→ **WHAT IS ASKED**
Everything from the line containing "scene.view_settings.use_white_balance |= len(values)" to the line containing "scene.view_settings.keyframe_insert(path, frame=frame(t))", both lines included, must be copied exactly; nothing else should be.

- - - - - - -

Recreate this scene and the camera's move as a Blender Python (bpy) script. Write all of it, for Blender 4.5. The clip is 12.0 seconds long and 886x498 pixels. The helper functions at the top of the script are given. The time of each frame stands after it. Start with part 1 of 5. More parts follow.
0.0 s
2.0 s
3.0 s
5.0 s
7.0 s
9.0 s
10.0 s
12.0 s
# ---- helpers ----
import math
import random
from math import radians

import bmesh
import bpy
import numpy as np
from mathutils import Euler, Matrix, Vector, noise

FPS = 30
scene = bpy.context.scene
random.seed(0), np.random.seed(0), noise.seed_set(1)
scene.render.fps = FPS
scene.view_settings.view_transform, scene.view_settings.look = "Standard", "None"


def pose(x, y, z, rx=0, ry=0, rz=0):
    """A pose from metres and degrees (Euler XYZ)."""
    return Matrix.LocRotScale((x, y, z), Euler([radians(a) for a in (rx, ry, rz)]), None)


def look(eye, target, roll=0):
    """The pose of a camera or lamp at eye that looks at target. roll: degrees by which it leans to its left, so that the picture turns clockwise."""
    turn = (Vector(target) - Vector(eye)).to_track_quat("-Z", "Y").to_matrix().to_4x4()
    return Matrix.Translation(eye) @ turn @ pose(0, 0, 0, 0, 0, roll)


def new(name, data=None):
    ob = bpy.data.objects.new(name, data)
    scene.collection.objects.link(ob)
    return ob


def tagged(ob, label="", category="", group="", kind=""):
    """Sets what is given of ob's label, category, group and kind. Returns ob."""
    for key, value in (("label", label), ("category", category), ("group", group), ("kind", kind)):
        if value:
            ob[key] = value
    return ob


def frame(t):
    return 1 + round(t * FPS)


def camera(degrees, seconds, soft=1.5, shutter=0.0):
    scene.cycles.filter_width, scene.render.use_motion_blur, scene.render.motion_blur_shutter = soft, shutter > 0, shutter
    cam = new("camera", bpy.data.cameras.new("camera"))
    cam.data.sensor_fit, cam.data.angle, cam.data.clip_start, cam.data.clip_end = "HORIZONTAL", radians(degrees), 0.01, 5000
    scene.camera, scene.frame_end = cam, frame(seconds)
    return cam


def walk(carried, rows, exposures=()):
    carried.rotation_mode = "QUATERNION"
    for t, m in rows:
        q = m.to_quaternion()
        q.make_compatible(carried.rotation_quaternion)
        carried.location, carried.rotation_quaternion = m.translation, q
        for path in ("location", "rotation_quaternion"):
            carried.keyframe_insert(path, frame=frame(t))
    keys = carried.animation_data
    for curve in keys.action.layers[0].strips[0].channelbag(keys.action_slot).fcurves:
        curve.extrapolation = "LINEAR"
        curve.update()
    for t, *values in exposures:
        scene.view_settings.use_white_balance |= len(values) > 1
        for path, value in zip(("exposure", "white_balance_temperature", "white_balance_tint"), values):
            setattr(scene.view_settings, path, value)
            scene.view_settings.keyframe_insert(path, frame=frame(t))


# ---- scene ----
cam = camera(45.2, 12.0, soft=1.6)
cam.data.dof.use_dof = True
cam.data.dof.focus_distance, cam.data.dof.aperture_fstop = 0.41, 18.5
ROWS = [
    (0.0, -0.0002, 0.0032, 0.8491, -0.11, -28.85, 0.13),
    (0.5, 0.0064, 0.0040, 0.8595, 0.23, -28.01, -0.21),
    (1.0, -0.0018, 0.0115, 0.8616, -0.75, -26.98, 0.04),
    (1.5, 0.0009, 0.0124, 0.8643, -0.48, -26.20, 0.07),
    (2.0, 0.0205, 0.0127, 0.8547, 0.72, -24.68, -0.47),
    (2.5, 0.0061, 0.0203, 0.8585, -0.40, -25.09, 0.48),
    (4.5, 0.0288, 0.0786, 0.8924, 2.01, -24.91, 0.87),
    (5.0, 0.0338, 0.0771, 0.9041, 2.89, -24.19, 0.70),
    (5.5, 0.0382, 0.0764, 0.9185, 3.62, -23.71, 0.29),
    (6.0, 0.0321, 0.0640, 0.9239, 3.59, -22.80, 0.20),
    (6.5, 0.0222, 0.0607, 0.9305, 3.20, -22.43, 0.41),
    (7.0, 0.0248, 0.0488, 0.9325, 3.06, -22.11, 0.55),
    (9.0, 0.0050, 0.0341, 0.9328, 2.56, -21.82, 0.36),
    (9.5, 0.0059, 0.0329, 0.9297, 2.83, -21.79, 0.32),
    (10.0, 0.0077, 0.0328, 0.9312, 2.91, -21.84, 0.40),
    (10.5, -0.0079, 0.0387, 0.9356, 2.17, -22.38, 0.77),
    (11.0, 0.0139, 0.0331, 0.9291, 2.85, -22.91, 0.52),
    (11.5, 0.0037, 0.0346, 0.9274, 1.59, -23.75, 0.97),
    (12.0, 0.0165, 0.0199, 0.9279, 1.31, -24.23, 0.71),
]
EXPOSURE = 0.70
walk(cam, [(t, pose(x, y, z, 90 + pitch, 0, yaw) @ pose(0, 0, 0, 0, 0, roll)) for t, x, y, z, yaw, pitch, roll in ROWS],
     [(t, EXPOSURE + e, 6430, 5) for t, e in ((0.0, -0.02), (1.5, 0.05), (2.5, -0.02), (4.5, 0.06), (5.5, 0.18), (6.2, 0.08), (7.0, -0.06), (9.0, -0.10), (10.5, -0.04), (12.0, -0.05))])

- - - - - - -

→ **FULL ANSWER**
        scene.view_settings.use_white_balance |= len(values) > 1
        for path, value in zip(("exposure", "white_balance_temperature", "white_balance_tint"), values):
            setattr(scene.view_settings, path, value)
            scene.view_settings.keyframe_insert(path, frame=frame(t))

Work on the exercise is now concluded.